October 18, 2025

ICE Just Bought Iris Scanners & Spyware to Track ANTIFA — Here’s What’s Coming

ICE Is Now Using Facial Recognition, Iris Scans and Phone Hacking to Hunt “Anti-ICE Extremists” — The New Surveillance Frontier

In a startling revelation that reads like something from a dystopian thriller, Immigration and Customs Enforcement (ICE) has quietly moved to acquire some of the most intrusive surveillance tools ever deployed on U.S. soil. According to a Washington Post investigation, ICE recently purchased iris-scanning systems, facial recognition software, encrypted phone-hacking tools, and real-time cellphone location tracking systems — not only to pursue undocumented immigrants but also to target what the administration defines as “anti-ICE extremist” groups, namely ANTIFA.

The purchases are significant in scale. One contract valued at $4.6 million secured a mobile iris-scanning application from BI2 Technologies that agents can use in the field to match a person’s eye image to federal databases. A separate deal worth roughly $3.75 million with Clearview AI plans to enable facial recognition capabilities across ICE operations. In conjunction, the agency has invested in spyware tools that can infiltrate locked phones and extract hidden data, and software capable of triangulating a phone’s location without a traditional court order.

If true, this marks a turning point in how the federal government may treat activists and protesters. Documents reveal that ICE leadership is preparing to push beyond immigration enforcement alone, explicitly seeking to monitor protest networks and identify “ringleaders” within the ANTIFA movement, which President Trump last month declared a domestic terrorist organization. Among those documents, ICE’s acting director, Todd M. Lyons, is reported to have stated the agency will deploy elite investigative teams to dig into protest infrastructure, money flows, and organizers.

Critics of the plan raise urgent civil liberties alarms. The Fourth Amendment guards against unreasonable searches and seizures, and the First Amendment protects the right to protest. Many legal and constitutional scholars are now questioning whether these new tools could be used to chill speech or criminalize dissent. One former ICE acting director, John Sandweg, warned that such acquisitions could escalate into unchecked surveillance if not properly constrained.
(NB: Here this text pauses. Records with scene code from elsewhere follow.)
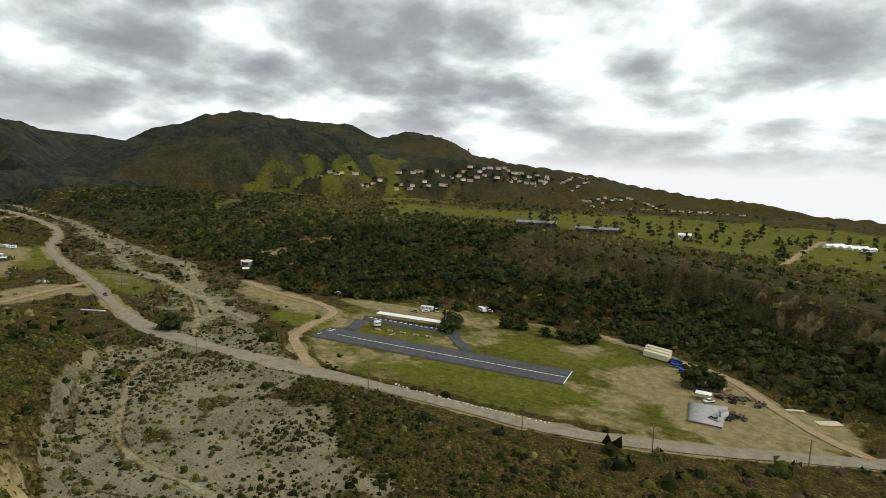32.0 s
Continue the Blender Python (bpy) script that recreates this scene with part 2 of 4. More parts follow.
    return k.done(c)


GROUND = ground_material()


# Landform.
def noise2(x, y, seed=0):
    """Smooth lattice noise in -1..1."""
    xi, yi = np.floor(x).astype(np.int64), np.floor(y).astype(np.int64)
    u, v = x - xi, y - yi
    u, v = u * u * u * (u * (u * 6 - 15) + 10), v * v * v * (v * (v * 6 - 15) + 10)

    def h(a, b):
        n = (a * 374761393 + b * 668265263 + seed * 974634777) & 0x7FFFFFFF
        n = ((n ^ (n >> 13)) * 1274126177) & 0x7FFFFFFF
        return ((n ^ (n >> 16)) & 0xFFFF) / 32767.5 - 1
    a, b, c, d = h(xi, yi), h(xi + 1, yi), h(xi, yi + 1), h(xi + 1, yi + 1)
    return (a + (b - a) * u) * (1 - v) + (c + (d - c) * u) * v


def fbm(x, y, size, octaves=4, seed=0, ridged=False):
    total, amp, norm = 0.0, 1.0, 0.0
    for k in range(octaves):
        n = noise2(x / size + 17.3 * k, y / size - 9.1 * k, seed + k)
        total = total + amp * (1 - 2 * np.abs(n) if ridged else n)
        norm, amp, size = norm + amp, amp * 0.5, size * 0.47
    return total / norm


def smooth(lo, hi, v):
    t = np.clip((v - lo) / (hi - lo), 0, 1)
    return t * t * (3 - 2 * t)


def near_line(x, y, line):
    """Distance to a polyline and the values carried along it at the nearest place."""
    line = np.asarray(line, float)
    best = np.full(x.shape, 1e9)
    carried = np.zeros((line.shape[1] - 2,) + x.shape)
    for p, q in zip(line[:-1], line[1:]):
        ex, ey = q[0] - p[0], q[1] - p[1]
        t = np.clip(((x - p[0]) * ex + (y - p[1]) * ey) / (ex * ex + ey * ey), 0, 1)
        d = np.hypot(x - p[0] - t * ex, y - p[1] - t * ey)
        m = d < best
        best = np.where(m, d, best)
        for k in range(len(carried)):
            carried[k] = np.where(m, p[2 + k] + t * (q[2 + k] - p[2 + k]), carried[k])
    return best, carried


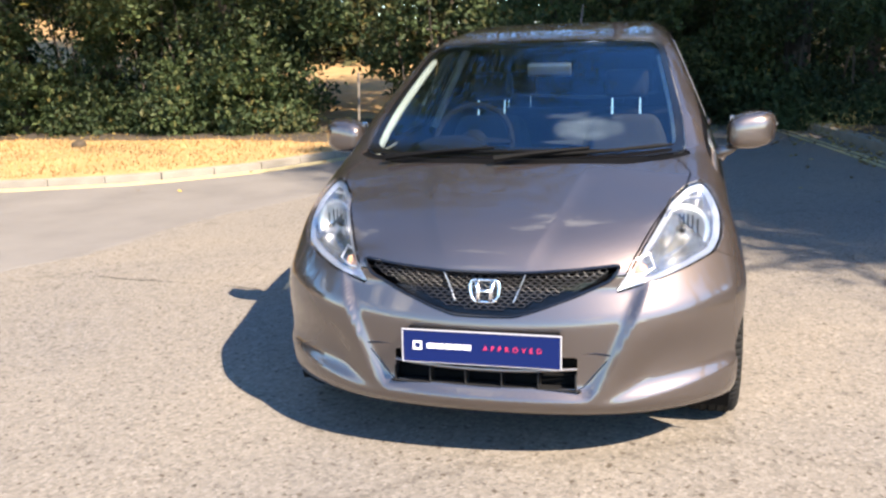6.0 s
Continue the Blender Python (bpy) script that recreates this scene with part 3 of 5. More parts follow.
# glazing and dark inserts first, then doors, then the painted remainder
clear = SCREEN_CLEAR
v, t = skin.take(top_region(SCREEN, 0.05, 0.9), 0.002)
v2, ins, outs = cut(v, t, inside_of(rounded(clear, 0.06), v[:, 0], v[:, 1]))
screen = shell("windscreen", v2, ins, SCREEN_GLASS, car, 0.004, "raked laminated windscreen reflecting blue sky")
shell("black_border", v2, outs, GLOSS_BLACK, screen, 0.005)
shell("scuttle_panel", *skin.take(top_region(COWL, 0.02, 0.8), 0.002), BLACK_PLASTIC, car, 0.02, lift=-0.006)
doors = {}
for s in (-1, 1):
    v, t = skin.take(side_region(SAIL, s, 0.02), 0.002)
    v2, ins, outs = cut(v, t, inside_of(rounded(SAIL_PANE, 0.03), v[:, 1], v[:, 2]))
    sail = shell("quarter_light", v2, outs, GLOSS_BLACK, car, 0.012, "black framed triangular quarter light")
    shell("pane", v2, ins, SIDE_GLASS, sail, 0.004)
    for name, outline, pane, mat in (("front_door", FRONT_DOOR, FRONT_PANE, SIDE_GLASS), ("rear_door", REAR_DOOR, REAR_PANE, PRIVACY_GLASS)):
        v, t = skin.take(side_region(outline, s, 0.025), 0.003)
        d = inside_of(rounded(pane, 0.03), v[:, 1], v[:, 2])
        v2, ins, outs = cut(v, t, d)
        v3, seal, panel = cut(v2, outs, inside_of(rounded(pane, 0.03), v2[:, 1], v2[:, 2]) - 0.014)
        door = shell(name, v3, panel, PAINT, car, 0.016)
        shell("window_seal", v3, seal, GLOSS_BLACK, door, 0.012, lift=-0.002)
        shell("pane", v2, ins, mat, door, 0.004, lift=-0.004)
        doors[name, s] = door
    v, t = skin.take(side_region(QUARTER_PANE, s, 0.04), 0.002)
    shell("rear_quarter_pane", v, t, PRIVACY_GLASS, car, 0.004, lift=-0.002)
    lens = skin.take(lamp_region(s), 0.003)
    lamp = shell("headlamp", *lens, LAMP_LENS, car, 0.004, "clear wrap-round headlamp with chrome reflector")
    v, t = lens
    n = normals_of(v)
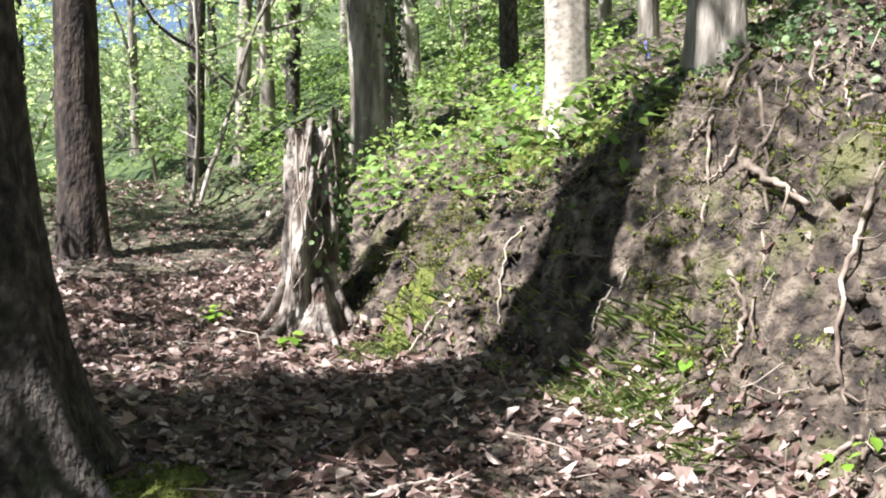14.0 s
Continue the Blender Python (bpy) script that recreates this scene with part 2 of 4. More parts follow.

ICE’s embrace of technology follows recent trends in law enforcement, but it pushes farther. Earlier this year, ICE introduced a mobile system dubbed Mobile Fortify, allowing agents to scan faces or fingerprints with smartphones in real time. That move was controversial, not least because facial recognition systems are known to yield errors, particularly when identifying minority individuals.

Supporters of the measures argue the country faces rising extremism, that protest movements sometimes escalate into violence, and that law enforcement needs modern tools to keep pace. They praise the decision as a bold, overdue step in the fight against radical anti-government elements. But for many observers, the lack of transparent oversight is alarming. Documents indicate ICE’s internal rules about when and how these tools will be used are still under development.

There’s also the risk of false positives. Clearview AI and other facial recognition systems have faced criticism for misidentifying people — sometimes with serious consequences. A single misidentification in this new regime could mean wrongful targeting, especially when combined with real-time tracking systems.

The timing is consequential. This push comes after Trump’s executive order labeling ANTIFA “a militarist, anarchist enterprise” and directing all federal agencies to devote resources to counter it. In practice, ICE’s agents will not only be chasing undocumented migrants, but could increasingly shadow protesters, monitor social media signals, and map networks of dissent.

As tens of thousands of Americans take to the streets in protest over myriad issues, the idea that federal agents may be watching — scanning, tracking, and hacking — adds a new layer of tension. For those who see themselves as exercising free expression, the question looms large: at what point does activism become surveillance?

There’s no turning back now. ICE’s surveillance expansion signals a new era in domestic security, where biometric eyes, predictive algorithms, and encryption-cracking tools may sit side by side with police forces. If deployed without strict legal guardrails, these technologies risk reshaping how dissent is treated — and whether privacy in the United States still means anything at all.